* [The exercise] Skip every image and restate the data word for word.
******************************
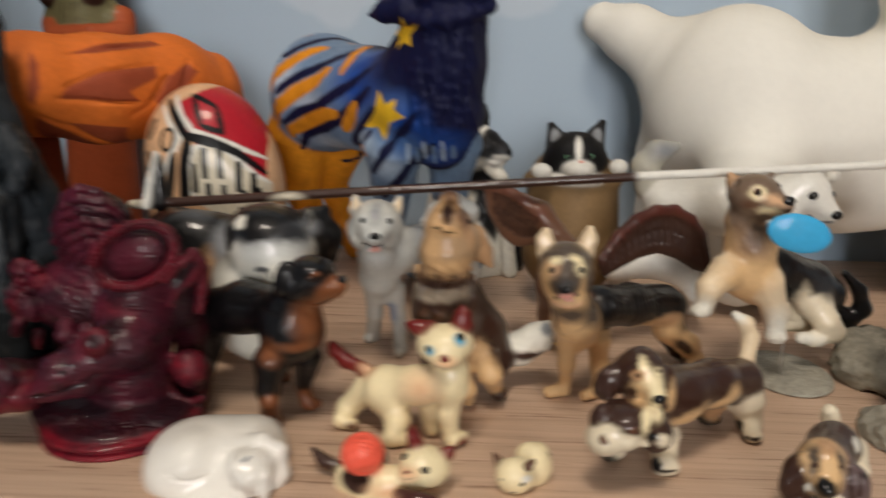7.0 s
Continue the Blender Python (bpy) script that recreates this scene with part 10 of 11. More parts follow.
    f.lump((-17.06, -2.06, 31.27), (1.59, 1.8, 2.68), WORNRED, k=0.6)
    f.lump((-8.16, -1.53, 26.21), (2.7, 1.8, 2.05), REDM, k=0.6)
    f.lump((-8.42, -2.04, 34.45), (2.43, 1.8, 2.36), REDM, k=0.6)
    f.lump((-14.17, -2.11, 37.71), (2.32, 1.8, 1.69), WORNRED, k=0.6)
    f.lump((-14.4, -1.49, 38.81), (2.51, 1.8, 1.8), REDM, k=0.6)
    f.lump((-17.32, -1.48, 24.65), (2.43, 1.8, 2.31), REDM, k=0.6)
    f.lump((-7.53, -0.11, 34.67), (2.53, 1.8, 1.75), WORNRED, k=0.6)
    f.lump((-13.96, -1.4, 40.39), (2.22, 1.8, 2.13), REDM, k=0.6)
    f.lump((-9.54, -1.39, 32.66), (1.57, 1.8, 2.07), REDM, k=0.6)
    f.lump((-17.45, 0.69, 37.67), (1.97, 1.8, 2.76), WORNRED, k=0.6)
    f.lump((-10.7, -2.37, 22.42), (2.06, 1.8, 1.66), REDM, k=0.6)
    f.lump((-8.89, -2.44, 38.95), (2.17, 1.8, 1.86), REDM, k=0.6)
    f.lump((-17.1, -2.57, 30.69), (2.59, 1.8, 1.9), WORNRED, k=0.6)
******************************
* [Correct result]
7.0 s
Continue the Blender Python (bpy) script that recreates this scene with part 10 of 11. More parts follow.
    f.lump((-17.06, -2.06, 31.27), (1.59, 1.8, 2.68), WORNRED, k=0.6)
    f.lump((-8.16, -1.53, 26.21), (2.7, 1.8, 2.05), REDM, k=0.6)
    f.lump((-8.42, -2.04, 34.45), (2.43, 1.8, 2.36), REDM, k=0.6)
    f.lump((-14.17, -2.11, 37.71), (2.32, 1.8, 1.69), WORNRED, k=0.6)
    f.lump((-14.4, -1.49, 38.81), (2.51, 1.8, 1.8), REDM, k=0.6)
    f.lump((-17.32, -1.48, 24.65), (2.43, 1.8, 2.31), REDM, k=0.6)
    f.lump((-7.53, -0.11, 34.67), (2.53, 1.8, 1.75), WORNRED, k=0.6)
    f.lump((-13.96, -1.4, 40.39), (2.22, 1.8, 2.13), REDM, k=0.6)
    f.lump((-9.54, -1.39, 32.66), (1.57, 1.8, 2.07), REDM, k=0.6)
    f.lump((-17.45, 0.69, 37.67), (1.97, 1.8, 2.76), WORNRED, k=0.6)
    f.lump((-10.7, -2.37, 22.42), (2.06, 1.8, 1.66), REDM, k=0.6)
    f.lump((-8.89, -2.44, 38.95), (2.17, 1.8, 1.86), REDM, k=0.6)
    f.lump((-17.1, -2.57, 30.69), (2.59, 1.8, 1.9), WORNRED, k=0.6)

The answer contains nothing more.